Implements Hindsight Experience Replay as described in the following paper: https://arxiv.org/pdf/1707.01495.pdf

Parameters
  • max_size – The maximum size of the memory. should be defined in a granularity of Transitions

  • hindsight_transitions_per_regular_transition – The number of hindsight artificial transitions to generate for each actual transition

  • hindsight_goal_selection_method – The method that will be used for generating the goals for the hindsight transitions. Should be one of HindsightGoalSelectionMethod

  • goals_space – A GoalsSpace which defines the base properties of the goals space

EpisodicHRLHindsightExperienceReplay

class rl_coach.memories.episodic.EpisodicHRLHindsightExperienceReplay(max_size: Tuple[rl_coach.memories.memory.MemoryGranularity, int], hindsight_transitions_per_regular_transition: int, hindsight_goal_selection_method: rl_coach.memories.episodic.episodic_hindsight_experience_replay.HindsightGoalSelectionMethod, goals_space: rl_coach.spaces.GoalsSpace)[source]

Implements HRL Hindsight Experience Replay as described in the following paper: https://arxiv.org/abs/1805.08180

This is the memory you should use if you want a shared hindsight experience replay buffer between multiple workers

Parameters
  • max_size – The maximum size of the memory. should be defined in a granularity of Transitions

  • hindsight_transitions_per_regular_transition – The number of hindsight artificial transitions to generate for each actual transition

  • hindsight_goal_selection_method – The method that will be used for generating the goals for the hindsight transitions.
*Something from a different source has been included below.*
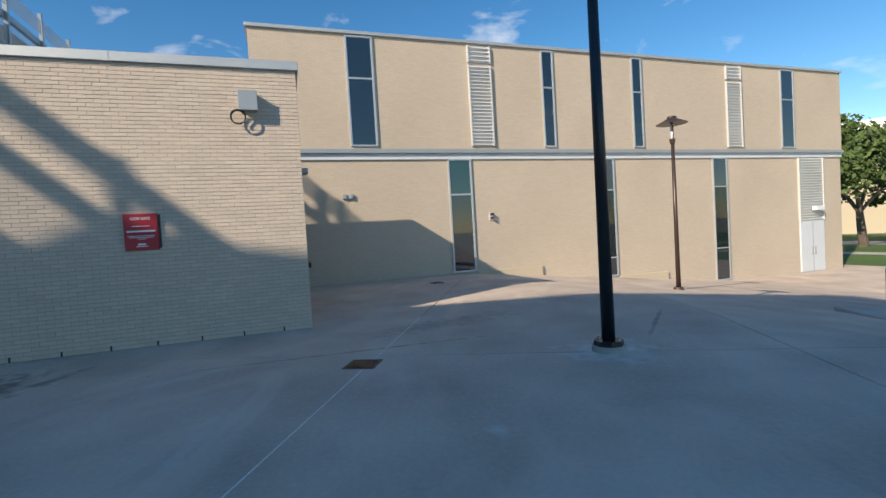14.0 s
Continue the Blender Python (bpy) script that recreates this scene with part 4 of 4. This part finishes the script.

Should be one of HindsightGoalSelectionMethod

  • goals_space – A GoalsSpace which defines the properties of the goals

  • do_action_hindsight – Replace the action (sub-goal) given to a lower layer, with the actual achieved goal

SingleEpisodeBuffer

class rl_coach.memories.episodic.SingleEpisodeBuffer[source]

Non-Episodic Memories

BalancedExperienceReplay

class rl_coach.memories.non_episodic.BalancedExperienceReplay(max_size: Tuple[rl_coach.memories.memory.MemoryGranularity, int], allow_duplicates_in_batch_sampling: bool = True, num_classes: int = 0, state_key_with_the_class_index: Any = 'class')[source]
Parameters
  • max_size – the maximum number of transitions or episodes to hold in the memory

  • allow_duplicates_in_batch_sampling – allow having the same transition multiple times in a batch

  • num_classes – the number of classes in the replayed data

  • state_key_with_the_class_index – the class index is assumed to be a value in the state dictionary. this parameter determines the key to retrieve the class index value

QDND

class rl_coach.memories.non_episodic.QDND(dict_size, key_width, num_actions, new_value_shift_coefficient=0.1, key_error_threshold=0.01, learning_rate=0.01, num_neighbors=50, return_additional_data=False, override_existing_keys=False, rebuild_on_every_update=False)[source]

ExperienceReplay

class rl_coach.memories.non_episodic.ExperienceReplay(max_size: Tuple[rl_coach.memories.memory.MemoryGranularity, int], allow_duplicates_in_batch_sampling: bool = True)[source]

A regular replay buffer which stores transition without any additional structure

Parameters
  • max_size – the maximum number of transitions or episodes to hold in the memory

  • allow_duplicates_in_batch_sampling – allow having the same transition multiple times in a batch

PrioritizedExperienceReplay

class rl_coach.memories.non_episodic.PrioritizedExperienceReplay(max_size: Tuple[rl_coach.memories.memory.MemoryGranularity, int], alpha: float = 0.6, beta: rl_coach.schedules.Schedule = <rl_coach.schedules.ConstantSchedule object>, epsilon: float = 1e-06, allow_duplicates_in_batch_sampling: bool = True)[source]

This is the proportional sampling variant of the prioritized experience replay as described in https://arxiv.org/pdf/1511.05952.pdf.

Parameters
  • max_size – the maximum number of transitions or episodes to hold in the memory

  • alpha – the alpha prioritization coefficient

  • beta – the beta parameter used for importance sampling

  • epsilon – a small value added to the priority of each transition

  • allow_duplicates_in_batch_sampling – allow having the same transition multiple times in a batch

TransitionCollection

class rl_coach.memories.non_episodic.TransitionCollection[source]

Simple python implementation of transitions collection non-episodic memories are constructed on top of.